Science

Climate emergency: 2019 was second hottest year on record


The year 2019 was the second hottest on record for the planet’s surface, according to latest research. The analyses reveal the scale of the climate crisis: both the past five years and the past decade are the hottest in 150 years.

The succession of records being broken year after year is “the drumbeat of the Anthropocene”, said one scientist, and is bringing increasingly severe storms, floods, droughts and wildfires.

The previous hottest year was in 2016, the year that a natural El Niño event boosted temperatures. The new data is for the average global surface air temperature. More than 90% of the heat trapped by human greenhouse gas emissions is absorbed by the oceans, but on Monday scientists revealed 2019 as the warmest yet recorded in the seas, calling it “dire news”.

The average temperature in 2019 was about 1.1C above the average from 1850-1900, before large-scale fossil fuel burning began. The world’s scientists have warned that global heating beyond 1.5C will significantly worsen extreme weather and suffering for hundreds of millions of people.

The past decade was the warmest on record

The World Economic Forum’s global risk assessment for the next decade, also published on Wednesday, found the top five dangers were all environmental, including extreme weather, failure to prepare for climate change and the destruction of the natural world.

“The last decade was easily the warmest decade in the record and is the first decade more than 1C above late 19th-century temperatures,” said Gavin Schmidt, of Nasa’s Goddard Institute for Space Studies, which produced one of the temperature records.

“What is important is the totality of evidence from multiple independent data sets that the Earth is warming, that human activity is driving it and the impacts are clearly being felt,” he said. “These announcements might sound like a broken record, but what is being heard is the drumbeat of the Anthropocene.”

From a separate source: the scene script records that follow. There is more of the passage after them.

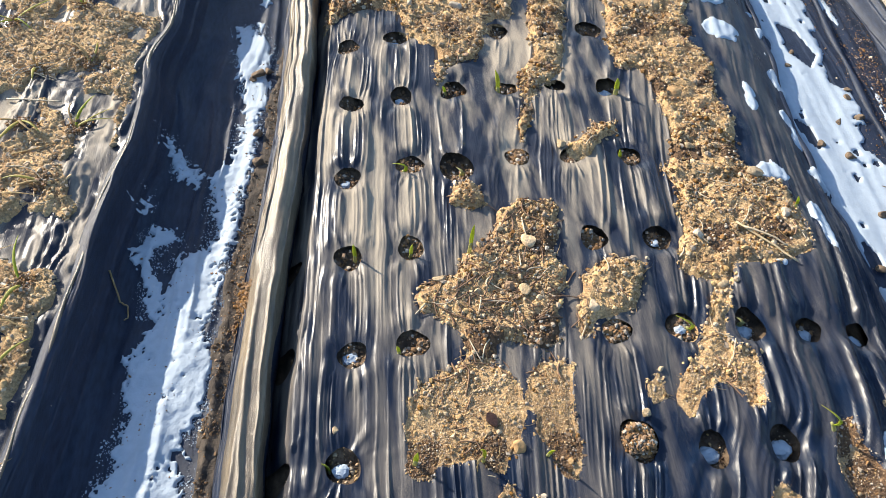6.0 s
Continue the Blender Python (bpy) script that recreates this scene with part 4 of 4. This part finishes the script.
for i, (x, y, r) in enumerate(STONE_CLOSE + STONE_RIGHT):
    kind = (M_PALESTONE, M_STONE, M_OCHRE, M_GREYSTONE)[(0, 1, 2, 3, 2, 0, 2, 1, 1, 2, 1)[i] if i < 11 else (i * 7) % 3]
    word = {M_PALESTONE: "pale angular", M_STONE: "tan", M_OCHRE: "ochre yellow", M_GREYSTONE: "flat grey"}[kind]
    stone(x, y, r, kind, word + " field stone lying on thin sandy soil")
for i, (x, y, r) in enumerate(STONE_MID):
    kind = (M_OCHRE, M_GREYSTONE, M_PALESTONE, M_PALESTONE, M_STONE)[i] if i < 5 else (M_STONE, M_PALESTONE, M_STONE)[i % 3]
    word = {M_PALESTONE: "whitish", M_STONE: "tan", M_OCHRE: "large orange", M_GREYSTONE: "flat grey"}[kind]
    stone(x, y, r * 0.8, kind, word + " stone resting on the planted bed", flat=0.6)
stone(0.350, -0.772, 0.0086, M_PALESTONE, "rough white stone lying alone on the black film", cuts=14)
stone(0.439, 0.050, 0.013, M_PALESTONE, "thin round white stone standing on edge in soil", flat=0.9)
stone(0.076, -0.824, 0.0105, M_OCHRE, "flat tan stone in the hole of the thick shoot", flat=0.35)
for x, y, r in ((0.493, -0.853, 0.0125), (0.507, -0.823, 0.0095), (0.545, -0.829, 0.0085), (0.397, -0.958, 0.0080), (0.585, -0.728, 0.0100), (0.190, -0.820, 0.0085)):
    b = ICO4[0] * (1 + np.array([0.42 * noise.noise(Vector(p * 1.3) + Vector((x * 90, y * 70, 0))) + 0.26 * noise.noise(Vector(p * 3.8) + Vector((x * 50, y * 70, 9))) + 0.16 * noise.fractal(Vector(p * 8) + Vector((x * 90, 0, 3)), 0.6, 2.0, 3) for p in ICO4[0]]))[:, None] * r
    b[:, 2] -= b[:, 2].min() + 0.3 * r
    ob = mesh_object("clod", b * (1, 1, 0.85), ICO4[1], M_CLOD, None, False)
    ob.location = (x, y, top_h(x, y))
    tagged(ob, "crumbly ochre clod of dried soil beside a shoot", "soil clod", "clods on the bed")
hx, hy = rng.normal(-0.174, 0.019, 2600), rng.normal(-0.265, 0.044, 2600)
size = (0.0024 * np.exp(0.5 * rng.normal(size=2600))).clip(0.001, 0.008)
scatter("earth_crumbs", hx, hy, -0.090 + 0.085 * np.exp(-((hx + 0.165) / 0.026) ** 2 - ((hy + 0.265) / 0.080) ** 2) * rng.uniform(0.55, 1, 2600), size, M_CLOD, "brown heap of earth fallen against the mat edge", "soil", ICO1, 3)
for x, y, r in ((1.126, 0.075, 0.020), (1.07, 0.115, 0.013), (1.145, 0.19, 0.016), (1.16, -0.02, 0.010), (1.20, 0.27, 0.014), (1.215, 0.30, 0.012), (1.12, -0.10, 0.014), (1.05, -0.24, 0.016), (1.10, -0.21, 0.008), (1.085, -0.36, 0.012), (1.16, -0.45, 0.010), (1.13, -0.48, 0.008), (1.20, 0.20, 0.018), (1.23, -0.25, 0.012), (1.06, -0.46, 0.007), (1.13, 0.45, 0.013), (1.10, 0.40, 0.011)):
    stone(x, y, r * 0.8, M_DARKSTONE, "small dark stone melted into the snow beside the bed", flat=0.55, z=float(on_right_mat(np.array([x]), np.array([y]))[0]) + 0.002, group="stones in the snow")
for x, y, r in ((-0.212, 0.415, 0.016), (-0.190, 0.43, 0.013), (-0.200, 0.21, 0.013), (-0.195, 0.12, 0.014), (-0.225, 0.40, 0.010), (-0.18, 0.02, 0.008)):
    stone(x, y, r, M_DARKSTONE, "brown stone lying in the snow of the furrow", flat=0.6, z=float(on_left_mat(np.array([x]), np.array([y]))[0]) + 0.002, group="stones in the snow")


# ---- tubes, blades and shoots ----
def tube(path, radii, flat=1.0, sides=8, twist=0.0):
    """Vertices and faces of a closed tube along path; flat presses it across."""
    path = [Vector(p) for p in path]
    V, F = [], []
    n = len(path)
    for i, p in enumerate(path):
        d = (path[min(i + 1, n - 1)] - path[max(i - 1, 0)]).normalized()
        side = d.cross(Vector((0.31, 0.17, 0.93)) if abs(d.z) < 0.8 else Vector((0.2, 0.97, 0.1))).normalized()
        up = side.cross(d)
        for k in range(sides):
            a = 2 * math.pi * k / sides + twist * i
            V.append(p + side * (radii[i] * math.cos(a)) + up * (radii[i] * flat * math.sin(a)))
    for i in range(n - 1):
        for k in range(sides):
            q = (k + 1) % sides
            F.append((i * sides + k, i * sides + q, (i + 1) * sides + q, (i + 1) * sides + k))
    V += [path[0], path[-1]]
    c0, c1 = len(V) - 2, len(V) - 1
    for k in range(sides):
        q = (k + 1) % sides
        F.append((c0, q, k, k)), F.append((c1, (n - 1) * sides + k, (n - 1) * sides + q, (n - 1) * sides + q))
    return V, F


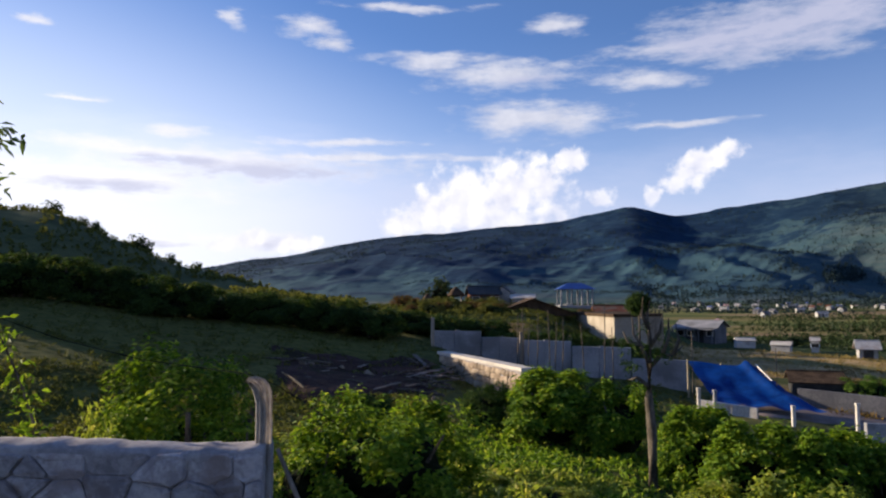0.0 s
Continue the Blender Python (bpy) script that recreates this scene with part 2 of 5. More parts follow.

‘Warming stripes’ representing annual temperatures from 1850 to 2019, with darker reds representing the warmest years.



‘Warming stripes’ represent annual temperatures from 1850 to 2019, with darker reds representing the warmest years. Photograph: Ed Hawkins

“It’s now official that we have just completed the warmest decade on record, a reminder that the planet continues to warm as we continue to burn fossil fuels,” said Prof Michael Mann at Penn State University in the US.

While instrumental temperature records stretch back to 1850, data from ice cores indicate that today’s temperatures were last seen at least 100,000 years ago. Furthermore, the level of carbon dioxide is the highest it has been for several million years, when the sea level was 15-20 metres higher.

The four temperature datasets are compiled from many millions of surface temperature measurements taken across the globe, from all continents and all oceans. They are produced by the UK Met Office with the University of East Anglia (UEA), both Nasa and Noaa in the US, and Europe’s Copernicus Climate Change Service. Small differences between the analyses arise from how data-sparse polar regions are treated, but all agree that the past five years are the warmest five years since each global record began.

Global temperature anomalies between December 2018 and November 2019 compared with 1951-1980 average

The Met Office’s forecast for global average temperature for 2020 suggests this year could well set another record and is very likely to be among the top three hottest. The UK government will host a critical UN climate summit in Glasgow in November. The UN secretary general, António Guterres, and many others are urging nations to increase dramatically their pledges to cut carbon emissions, which would lead to global temperatures rising by a disastrous 3-4C.

“It is obvious we are not succeeding in preventing dangerous anthropogenic interference with the climate system, which was the main goal of the original 1992 UN climate change convention,” said Bob Ward, of the Grantham Research Institute on Climate Change at the London School of Economics.

“Even if we succeed in limiting warming to 1.5C, this would not be a ‘safe’ level of warming for the world,” he said. “Therefore we must focus on cutting global emissions to net zero as soon as possible. We know the transition to a net zero economy is the growth story of the 21st century.”

Rosie Rogers, of Greenpeace UK, said: “We’re breaking more records than Usain Bolt, but there are no gold medals for dangerous temperature rises, or the floods and fires that come with it. We cannot run away from the climate emergency.”